Throughout his career Emeritus Professor Bryan held many prominent leadership positions including:
- President of the Royal Society of Queensland in 1925 and 1945
- Founder and Officer in Charge of the UQ Seismology Station for many years
- A pioneer of research into seismic activity in Queensland who inspired benefactors to donate seismographs to the University of Queensland to enable greater study of seismic activity within the State and overseas. This is the second longest running UQ experiment to date.
- President of the Queensland Naturalists Club in 1937
- W.B. Clarke Memorial Lecturer of the Royal Society of New South Wales in 1944
- President of the Geological section of ANZAAS in 1946
- A foundation member and first Chairman of the Queensland division of the Geological Society of Australia
- Vice Chairman of University of Queensland's War Memorial Committee following WW1, and a representative of the UQ Senate on the Soldiers' Children Education Board following WW2
- Deputy Chairman of the Great Barrier Reef Committee for many years
- Royal Society of Queensland journal editor
- Patron of the Gemological Association of Queensland.
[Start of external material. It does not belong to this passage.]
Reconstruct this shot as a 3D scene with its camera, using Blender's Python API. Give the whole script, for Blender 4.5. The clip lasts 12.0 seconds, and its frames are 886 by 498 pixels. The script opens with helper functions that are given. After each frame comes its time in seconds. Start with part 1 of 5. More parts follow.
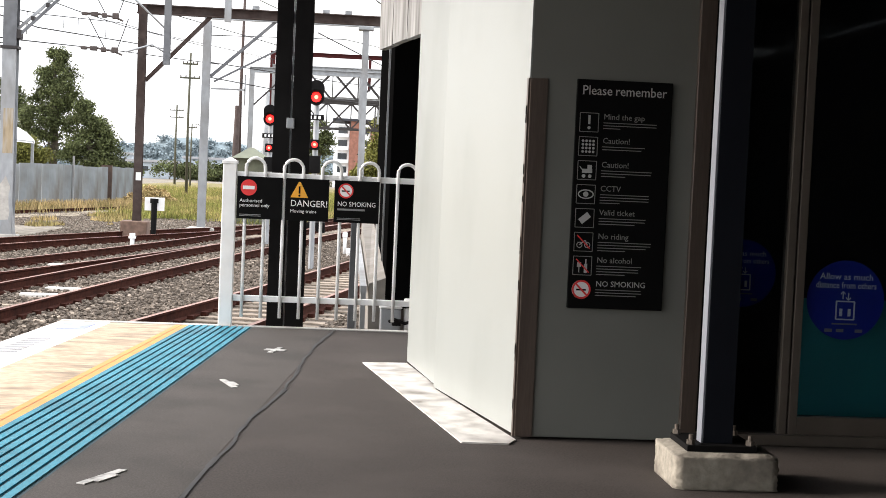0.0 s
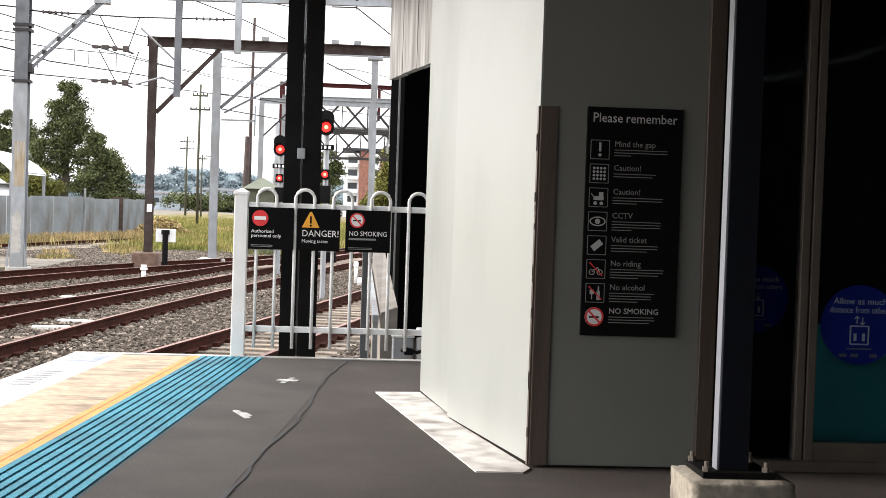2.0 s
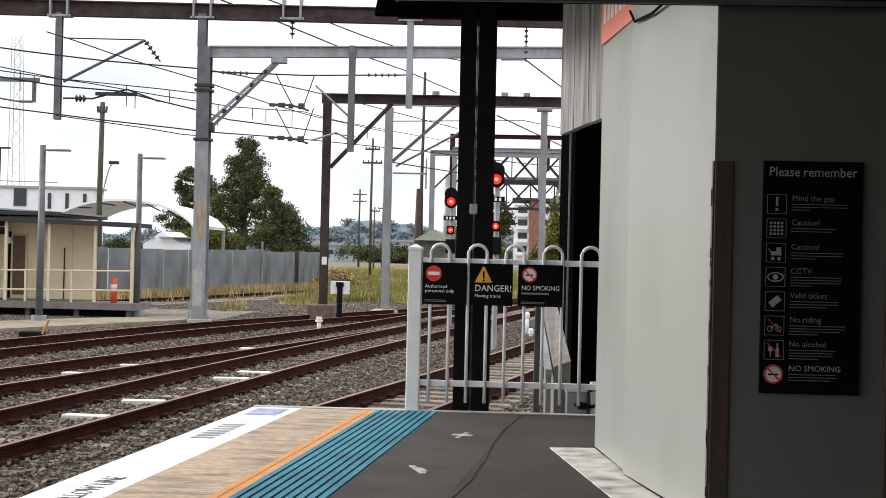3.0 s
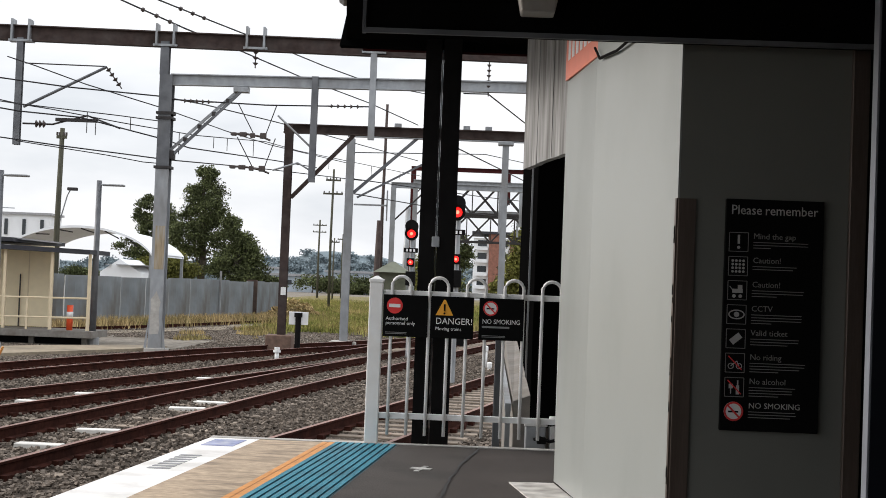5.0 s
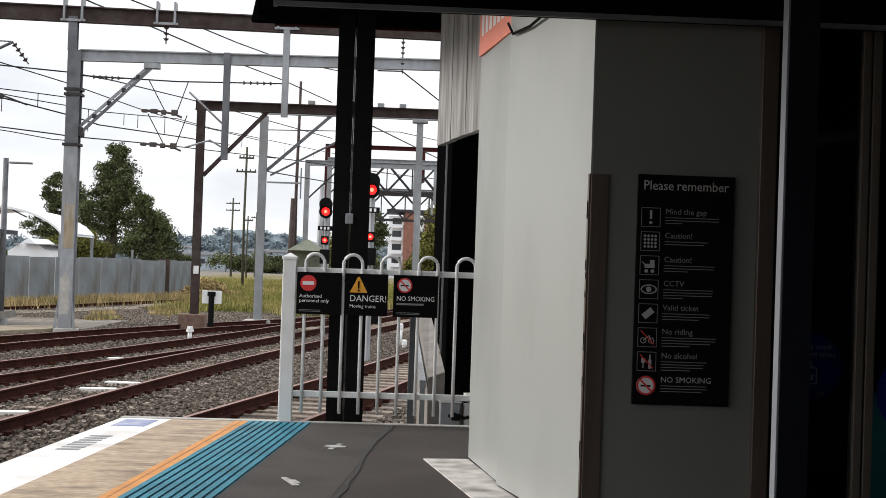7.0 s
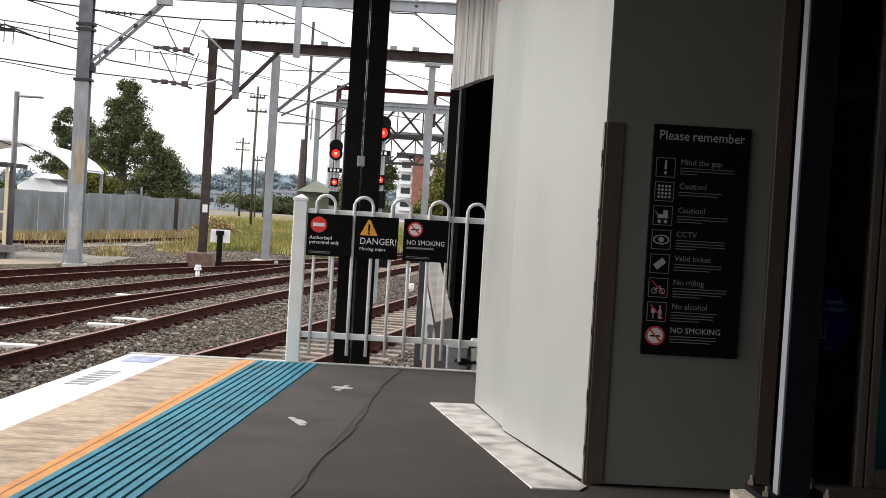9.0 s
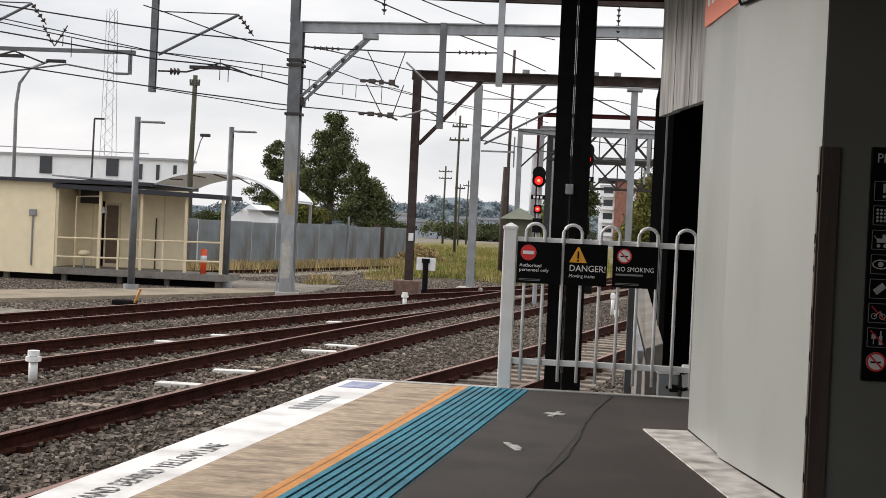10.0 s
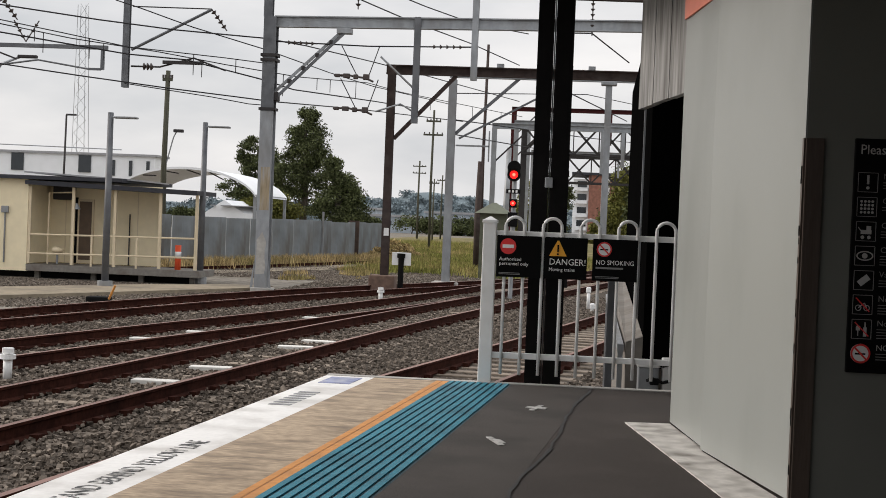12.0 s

Emeritus Professor Bryan published almost 60 papers during his career. He retired from the University of Queensland in 1959 and become an Emeritus Professor in his retirement. He was still writing papers on spherulites, and reviewing the work of others, just prior to his death in 1966.
The UQ Seismology Station that he started continues at Mount Nebo in Brisbane to this day. In 1991, the University of Queensland W.H. Bryan Mining and Geology Research Centre was established and named in his honour.